Marder auf der Terrasse
Buchcover
Thorsten Schulte bespricht heute auf literaturkritik.de den Band „Nachtgeschichte für die Teetasse“ von Ludwig Steinherr:
„Weshalb erkennt sich das Ich nicht mehr wieder? Nach dem Rausch, den Fantasiewelten und den Gedankensprüngen ist es das Altern, das dem lyrischen Ich die größten Sorgen bereitet. Es scheint das eigene Alter nicht annehmen zu wollen. „Altert in Würde! / rufe ich ihnen zu“, erklärt es – um sich dann der letzten zwei morschen Backenzähne im eigenen Mund bewusst zu werden. Ungewöhnliche Sichtweisen und erschreckende Pointen gehören zu den größten Stärken des Gedichtbandes. Es ist Steinherrs dialektische Sicht, die den Leser immer wieder um neue Ecken führt und Vieles neu und anders erscheinen lässt als gewohnt. Ludwig Steinherr provoziert, indem er den Leser in Albträume führt und an ungewöhnlichen Orten stakkatohafte Thesen in Gedankenstrichen aufstellt.
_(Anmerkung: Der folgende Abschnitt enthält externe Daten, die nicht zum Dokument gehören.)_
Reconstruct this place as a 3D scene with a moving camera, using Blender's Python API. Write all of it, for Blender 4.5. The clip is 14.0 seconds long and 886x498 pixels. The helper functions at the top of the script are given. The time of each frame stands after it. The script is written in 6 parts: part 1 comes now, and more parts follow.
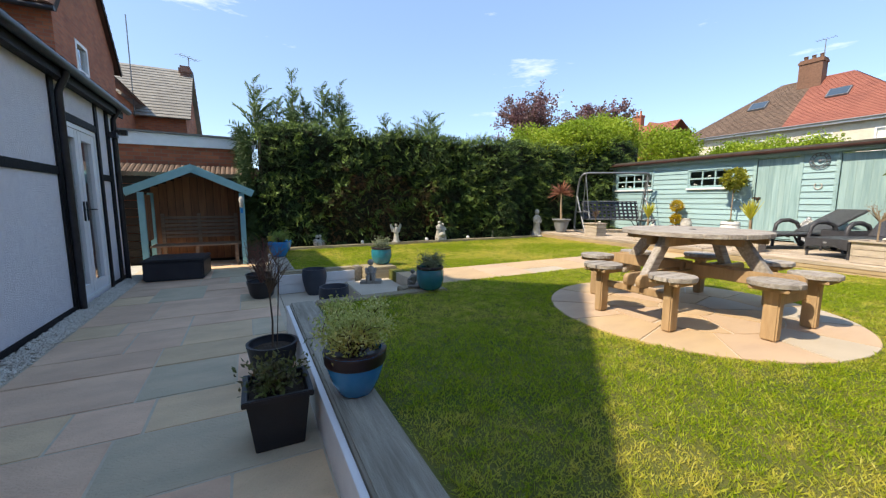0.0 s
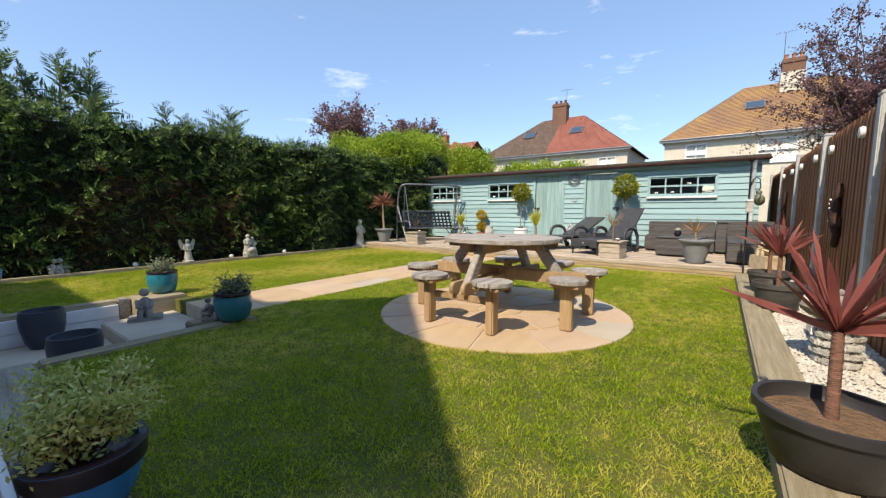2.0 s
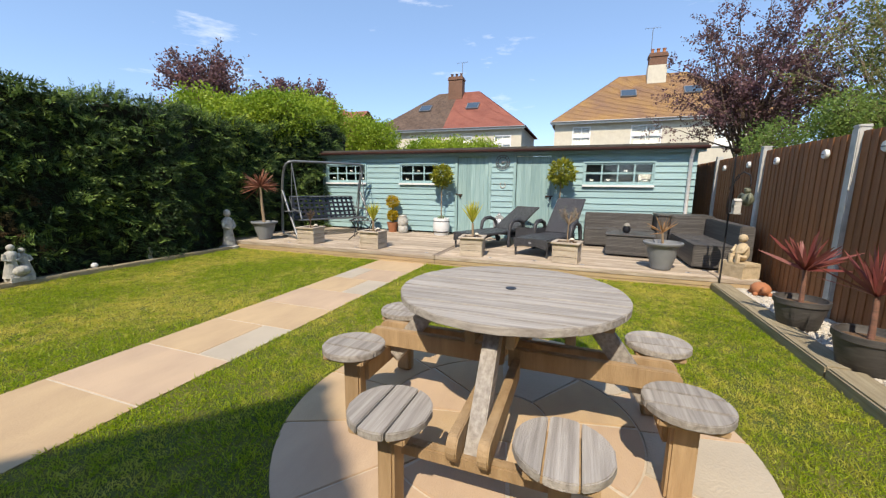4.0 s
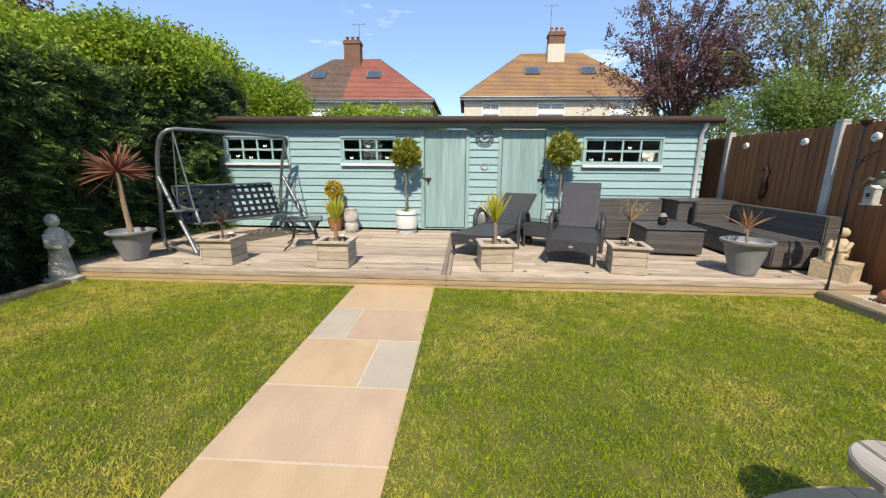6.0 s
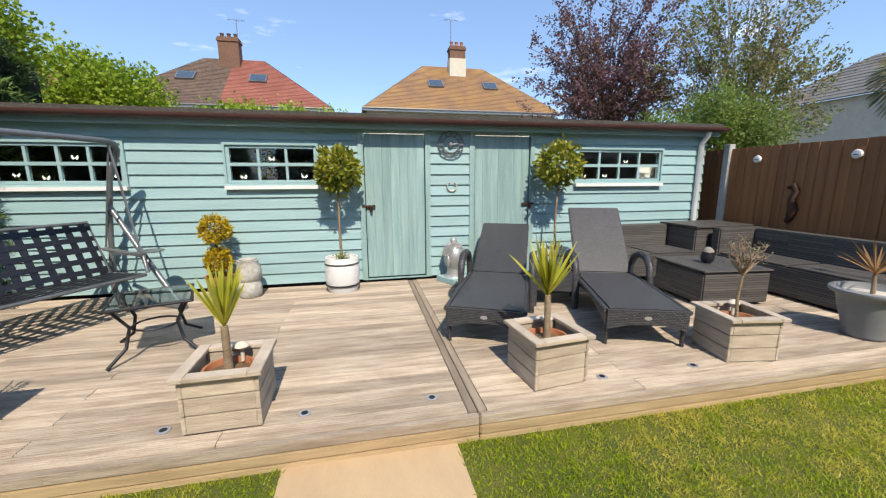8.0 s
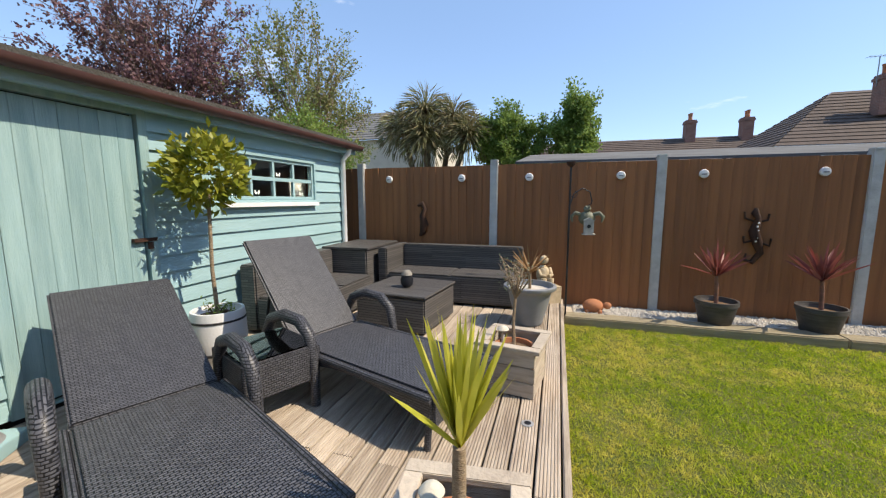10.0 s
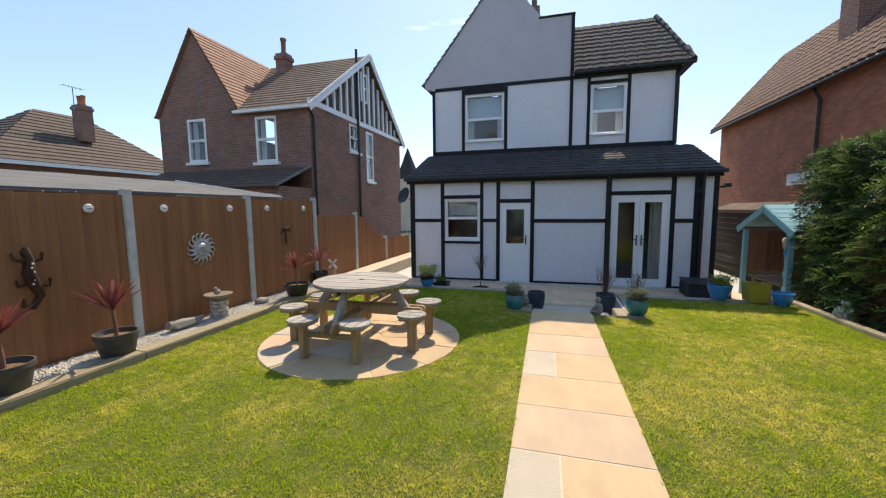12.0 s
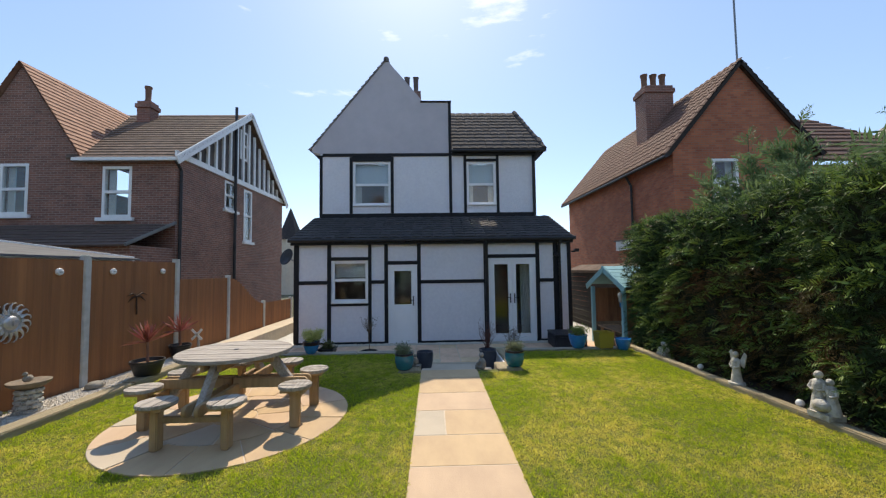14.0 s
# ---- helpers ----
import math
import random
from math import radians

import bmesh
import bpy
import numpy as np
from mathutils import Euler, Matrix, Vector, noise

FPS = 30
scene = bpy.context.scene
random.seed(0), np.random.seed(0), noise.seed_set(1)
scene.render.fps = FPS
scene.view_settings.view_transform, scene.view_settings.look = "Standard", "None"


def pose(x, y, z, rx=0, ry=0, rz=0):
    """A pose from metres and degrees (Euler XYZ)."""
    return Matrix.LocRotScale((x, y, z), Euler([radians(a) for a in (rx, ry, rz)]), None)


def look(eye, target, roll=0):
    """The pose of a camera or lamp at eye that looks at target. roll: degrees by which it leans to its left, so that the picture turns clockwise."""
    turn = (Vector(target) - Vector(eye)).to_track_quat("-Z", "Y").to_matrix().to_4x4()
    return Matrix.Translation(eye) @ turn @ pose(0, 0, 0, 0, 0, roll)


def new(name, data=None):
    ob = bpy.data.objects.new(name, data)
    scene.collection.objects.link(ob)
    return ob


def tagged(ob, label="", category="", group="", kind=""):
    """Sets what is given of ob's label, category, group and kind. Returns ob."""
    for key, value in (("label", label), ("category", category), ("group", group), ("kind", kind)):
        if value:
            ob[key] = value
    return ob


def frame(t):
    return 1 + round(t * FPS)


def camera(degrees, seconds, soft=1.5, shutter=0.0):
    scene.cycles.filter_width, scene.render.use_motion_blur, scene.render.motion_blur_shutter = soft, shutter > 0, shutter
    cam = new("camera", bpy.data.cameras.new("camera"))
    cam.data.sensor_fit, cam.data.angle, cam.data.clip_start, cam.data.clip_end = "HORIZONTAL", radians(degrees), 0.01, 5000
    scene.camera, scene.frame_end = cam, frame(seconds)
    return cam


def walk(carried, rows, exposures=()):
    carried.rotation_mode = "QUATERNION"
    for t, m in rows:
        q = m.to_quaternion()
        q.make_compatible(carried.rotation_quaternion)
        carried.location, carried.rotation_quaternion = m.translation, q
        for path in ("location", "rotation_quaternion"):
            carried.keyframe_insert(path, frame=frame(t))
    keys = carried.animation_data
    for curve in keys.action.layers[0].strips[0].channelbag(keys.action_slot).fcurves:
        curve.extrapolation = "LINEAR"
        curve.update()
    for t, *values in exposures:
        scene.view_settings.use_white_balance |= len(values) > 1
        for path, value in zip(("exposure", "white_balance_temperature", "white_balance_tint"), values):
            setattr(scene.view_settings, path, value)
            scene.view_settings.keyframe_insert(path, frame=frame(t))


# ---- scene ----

Schließlich stößt er ihn auf Fragen, die nachwirken. Es wird nach dem Sinn des Alterns gesucht, ohne Antworten zu erhalten; aber vielleicht hat nicht alles einen Sinn. Allem einen Sinn und eine Ordnung zusprechen zu wollen, ist nicht zielführend: Wer „rastlos / zwischen meinen Versen“ stöbert, ruft das Ich wütend aus, benimmt sich „wie eine Fegefeuerseele / auf Marderjagd“.“
Ludwig Steinherr: Nachtgeschichte für die Teetasse. Gedichte. Lyrikedition 2000, München 2014.